We can interact with the Map data by accessing the key of the each elements. Here, for the Car, we can acess the key by using follwing syntax:

mdf.select(mdf.Car['model_id'], mdf.Car['year']).show()

+-------------+---------+
|Car[model_id]|Car[year]|
+-------------+---------+
|          835|     2008|
+-------------+---------+

Now, we have seen the important Spark data tyeps and we will use this knowledge to parse complex JSON records. Let’s work with some real JSON records now.

Reading the json records

We can use the spark dataframe to read the json records using Spark.
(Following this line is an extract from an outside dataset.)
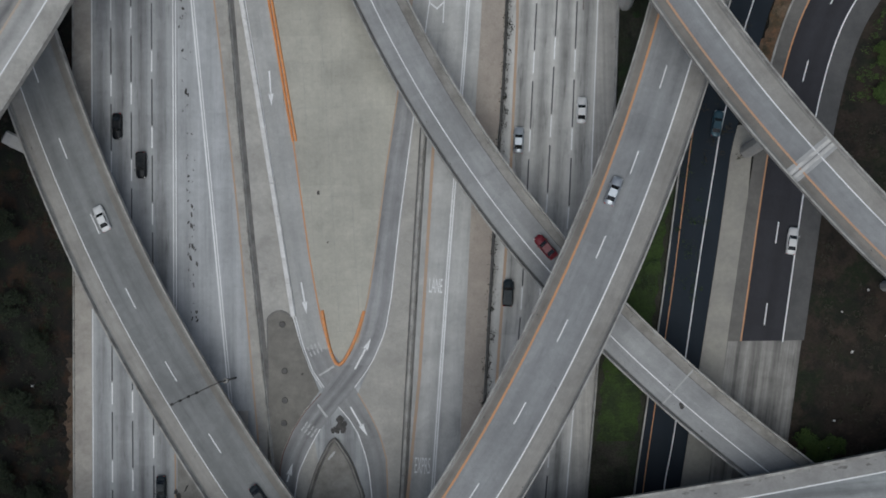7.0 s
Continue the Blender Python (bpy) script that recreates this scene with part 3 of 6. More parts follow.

But as spark accepts json data that satisfies the follwowing criteria.

Note: Spark accepts JSON data in the new-line delimited JSON Lines format, which basically means the JSON file must meet the below 3 requirements,

  • Each Line of the file is a JSON Record
  • Line Separator must be ‘\n’ or ‘\r\n’
  • Data must be UTF-8 Encoded

A Simple Example of a JSON Lines Formatted data is shown below,

{
   {“id” : “1201”, “name” : “satish”, “age” : “25”}
   {“id” : “1202”, “name” : “krishna”, “age” : “28”}
}

As seen from above, each JSON record spans a new line with a new line separator.

Let’s read a json file consists of food ordering records. We will read the json records file with spark dataframe method.

df = spark.read.json(path,multiLine = "false")

Now, we will see the schema of the data that will show us the structure of the json data.

df.prinschema()
root
 |-- customerId: string (nullable = true)
 |-- orders: array (nullable = true)
 |    |-- element: struct (containsNull = true)
 |    |    |-- basket: array (nullable = true)
 |    |    |    |-- element: struct (containsNull = true)
 |    |    |    |    |-- grossMerchandiseValueEur: double (nullable = true)
 |    |    |    |    |-- productId: string (nullable = true)
 |    |    |    |    |-- productType: string (nullable = true)
 |    |    |-- orderId: string (nullable = true)

From the schema we can see it is a nested json complex format. We will try to parse the data and will flatten the data after some transformations.